Not all Stradivarii are created alike, however. Scholars and connoisseurs believe that the luthier was at his peak from 1698 through 1725, which some refer to as his golden period. Produced circa 1719, the Duke of Alba Stradivari shown on these pages takes its name from a nobleman who might have been one of its 18th-century owners. The limits of the print medium make it impossible for you to hear what makes this Stradivari so valuable, but you can see hints of its greatness.

In 1550, Andrea Amati (who was the grandfather of Nicolo) invented the violin as we know it. Stradivari spent his life improving on the design. In addition to applying more colorful varnishes to his violins, he refined the shape of the scroll (the curlicue-shaped piece at the top of the violin), making it rounder, and tweaked the arching (the curvature of the top and back of the instrument) to produce a broader, flatter violin. However, his most significant alteration involved reducing the thickness of the wood used for the top and back of the instrument to impart incomparable vibrancy and power to the violin’s sound.

Also notable is the back length of the Stradivari, which counts the length of the body sans neck. This measure greatly affects the value of the instrument; the most desirable violins have a back length within the narrow range of 13 7/8 and 14 1/8 inches. Falling a mere fraction of an inch outside of this target length can slash the value by as much as $1 million. The back length of the Duke of Alba Stradivari is 14 inches.

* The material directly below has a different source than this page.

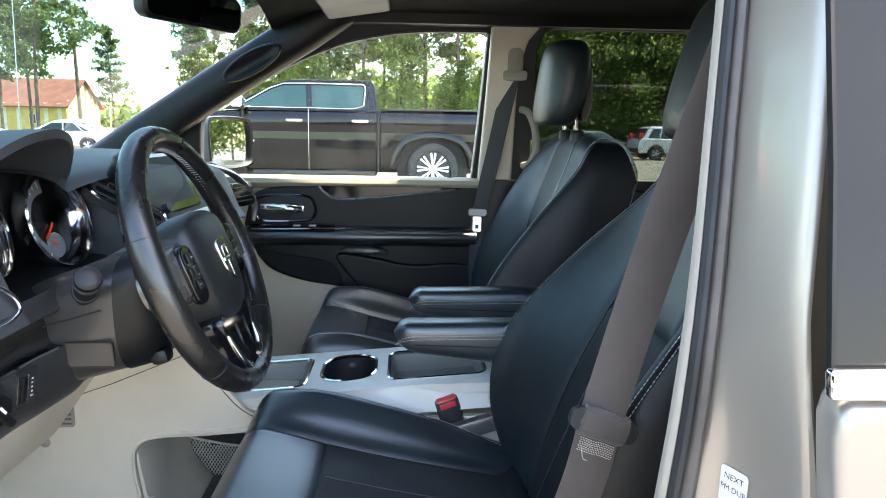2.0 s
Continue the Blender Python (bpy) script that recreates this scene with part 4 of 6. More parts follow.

Bein & Fushi, a 27-year-old Chicago firm that restores, repairs, and sells violins, received the instrument earlier this year and gave it its first restoration in roughly a century, carefully cleaning and repairing it over the course of two years. But unlike a da Vinci, which can be appreciated without a frame, a Stradivari is voiceless without a bow, and it cannot sing as intended without one that is worthy of its majesty. Bein & Fushi have paired this violin with a bow produced in 1810 by the acclaimed French craftsman Dominique Peccatte. Made from Brazilian Pernambuco, a strong, flexible wood that bow makers favor to this day, the 36-inch bow is ennobled by mountings of gold and rare tortoiseshell.

 

Price: $3.985 million ($3.8 million for the violin and $185,000 for the bow).